Iterate to Improve Product-Market Fit
The Lean Product Process is an iterative process. After analyzing the customer feedback in step 6, you want to revise your hypotheses based on what you learned and loop back to an earlier step in the process. The feedback will determine which step you should return to next. If you only need to improve your UX design, then you can just go back to step 5. But if your hypotheses about feature set, value proposition, underserved customer needs, or target customer need to change, then you would return to the earliest step that requires revision and proceed from there.
In each iteration through the process, you will end up revising your MVP prototype, which you test again with a new wave of target customers. From one iteration to the next, you hope to see an increase in positive feedback from customers and a decrease in negative feedback. You may find that you just can’t seem to make much progress despite trying several iterations. If that happens, you should take a step back and revisit your hypotheses.
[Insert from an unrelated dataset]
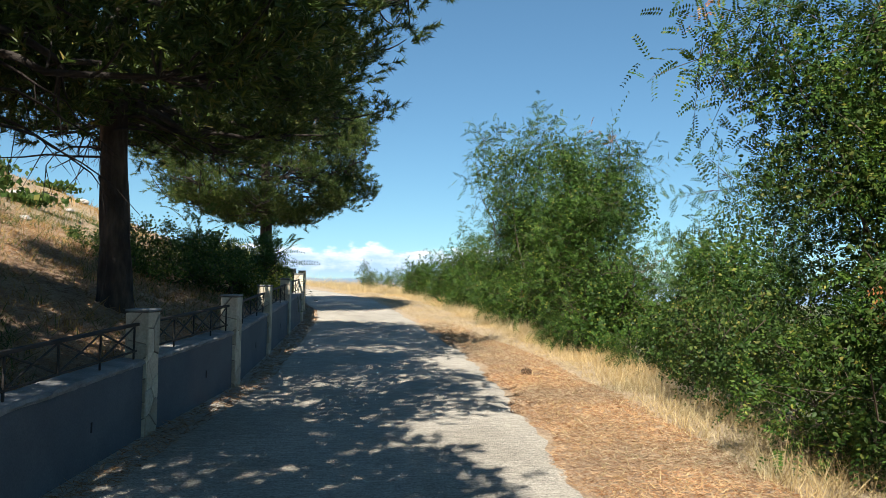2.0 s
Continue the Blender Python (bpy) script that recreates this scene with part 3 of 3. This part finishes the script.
def oval_leaves(rs, O, D, size):
    """Two quads a leaf, folded along the midrib."""
    T = len(O)
    w = unit(np.cross(D, rs.normal(size=(T, 3)))) * (size * 0.34)[:, None]
    nrm = unit(np.cross(D, w)) * (size * 0.10)[:, None]
    d = D * size[:, None]
    v = np.stack([O, O + d * 0.25 + w * 0.85 + nrm, O + d * 0.62 + w * 0.75 + nrm, O + d, O + d * 0.62 - w * 0.75 + nrm, O + d * 0.25 - w * 0.85 + nrm], 1).reshape(-1, 3)
    k = np.arange(T)[:, None] * 6
    f = np.concatenate([k + np.array([[0, 1, 2, 3]]), k + np.array([[0, 3, 4, 5]])], 0)
    return v, f


def lobe_points(rs, lobes, count, shell=0.4):
    """Points and outward directions in a clump of ellipsoids (x, y, z, rx, ry, rz), mostly near the skin."""
    vol = np.array([q[3] * q[4] * q[5] for q in lobes]) ** 0.75
    pick = rs.choice(len(lobes), count, p=vol / vol.sum())
    q = np.array(lobes)[pick]
    d = unit(rs.normal(size=(count, 3)))
    r = shell + (1.02 - shell) * rs.random((count, 1)) ** 0.6
    return q[:, :3] + d * q[:, 3:] * r, unit(d / q[:, 3:])


def sub_lobes(rs, lobes, each=8, size=0.43, at=0.70):
    """Smaller clumps on the skin of each lobe, so that the mass has an uneven outline and shaded hollows."""
    out = []
    for q in lobes:
        k = each if max(q[3:]) > 0.55 else 4
        d = unit(rs.normal(size=(k, 3)) + np.array([0, 0, 0.25]))
        for w in d:
            r = rs.uniform(0.75, 1.25) * size
            out.append((q[0] + w[0] * q[3] * at, q[1] + w[1] * q[4] * at, q[2] + w[2] * q[5] * at, q[3] * r, q[4] * r, q[5] * r))
    return out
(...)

You may conclude that in order to achieve higher levels of product-market fit you need to pivot (change one or more of your major hypotheses).
Ideally, after repeating the Lean Product Process for additional waves, you iterate to an MVP prototype that customers have no negative feedback on, consider easy to use, and find very valuable. At that point, you have validated your key hypotheses and have designed a product with strong product-market fit and should feel comfortable investing the resources required to build the product. Following this process should give you a high degree of confidence that when you launch your product, customers will use it and find it valuable.